1. A method for dewaxing waxy hydrocarbon oils.comprising mixing the waxy hydrocarbon oil feedstock with a dewaxing solvent and a dewaxing aid,said dewaxing aid comprising (A) a dialkyl fumarate-vinyl laurate copolymer; and (B) a second component selected from a wax-naphthalene condensation copolymer, dialkyl fumarate-vinyl acetate copolymer or an ethylene-vinyl acetate copolymer, chilling the waxy hydrocarbon oil/dewaxing solvent/dewaxing aid combination to precipitate solid particles of wax therefrom, producing a slurry of wax/dewaxed oil dewaxing solvent/dewaxing aid, and separating the wax from said slurry and recovering a dewaxed oil.

2. The method of claim 1 wherein the dialkyl moieties of the dialkyl fumarate-vinyl laurate copolymer are the same or different C₈ to C₃₀ groups, excluding branching.

3. The method of claim 1 or claim 2 wherein the dialkyl fumarate-vinyl laurate copolymer has a number average molecular weight of about 10,000 or more, as determined by Gel permeation Chromatography.

4. The'method of any one of claims 1 to 3 wherein the dialkyl fumarate-vinyl laurate copolymer has a number average molecular weight of abut 30,000 or more, as determined by Gel permeation Chromatography.
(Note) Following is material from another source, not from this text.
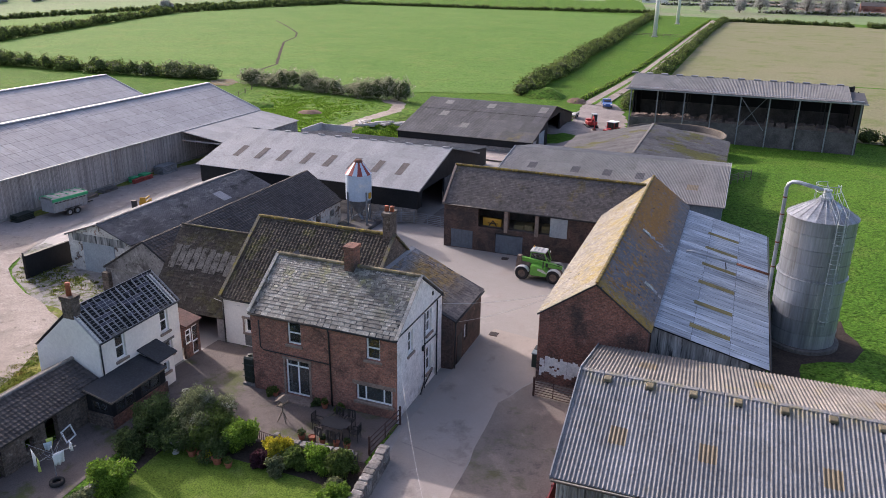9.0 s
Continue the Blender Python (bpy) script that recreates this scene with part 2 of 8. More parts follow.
CEMENT_MID = material("weathered_grey_sheet", (0.178, 0.176, 0.174), (0.138, 0.137, 0.137), 0.3, 0.75, 6, 0.22, 0.2, 30, piece=0.10, spec=0.25, spots=(((0.11, 0.108, 0.105), 0.8, 0.56, 0.72),))
SLATE_WORN = material("bleached_stone_slate", (0.160, 0.148, 0.132), (0.100, 0.092, 0.082), 1.6, 0.95, 9, 0.45, 0.5, 20, piece=0.16, spec=0.1, spots=(((0.045, 0.04, 0.035), 2.2, 0.52, 0.60),))
RUSTIC = material("dark_weathered_sheet", (0.050, 0.043, 0.037), (0.032, 0.028, 0.025), 0.6, 0.9, 7, 0.4, 0.3, 30, piece=0.30, spec=0.15,
                  spots=(((0.085, 0.08, 0.07), 2.6, 0.58, 0.63), ((0.06, 0.056, 0.022), 0.4, 0.5, 0.7), ((0.05, 0.045, 0.04), 2.0, 0.56, 0.64)))
GALV = material("galvanised_sheet", (0.42, 0.46, 0.50), (0.28, 0.315, 0.355), 1.6, 0.45, 5, 0.35, 0.12, 20, metal=0.5, piece=0.20, spec=0.5, stretch=(1, 0.10, 0.10),
                spots=(((0.20, 0.215, 0.225), 1.3, 0.55, 0.70), ((0.52, 0.54, 0.56), 2.0, 0.60, 0.68)))
GALV_DULL = material("dull_galvanised_steel", (0.30, 0.32, 0.34), (0.22, 0.235, 0.25), 0.7, 0.5, 8, 0.2, 0.1, 20, metal=0.6, piece=0.1, spec=0.5,
                     spots=(((0.15, 0.14, 0.13), 1.1, 0.6, 0.8),))
ROOFLIGHT = material("yellowed_rooflight", (0.20, 0.165, 0.06), (0.14, 0.12, 0.05), 1.5, 0.5, 10, 0.3, 0.1, 30)
ROOFLIGHT_TAN = material("tan_rooflight", (0.155, 0.118, 0.068), (0.105, 0.082, 0.050), 1.5, 0.6, 10, 0.2, 0.1, 30)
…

5. The method of any one of claims 1 to 4 wherein the dewaxing aid components (A) and (B) are employed in a ratio to each other of about 100/1 to 1/100.

6. The method of any one of claims 1 to 5 wherein the dewaxing aid combination is used at a dose level of about 0.001 to 2.0 weight percent active ingredient, based on feed.

7. The method of any one of -claims 1 to 6 wherein the dewaxing solvent is selected from liquefied, normally gaseous C₁-C₆ autorefrigerants, C₃-C₆ ketones and mixtures thereof, C₆-C₁₀ aromatic hydrocarbons, and mixtures thereof, mixtures of C₃-C₆ ketones and C₆-C₁₀ aromatic hydrocarbons, mixtures of autorefrigerant solvents and ketones, halogenated low molecular weight hydrocarbons.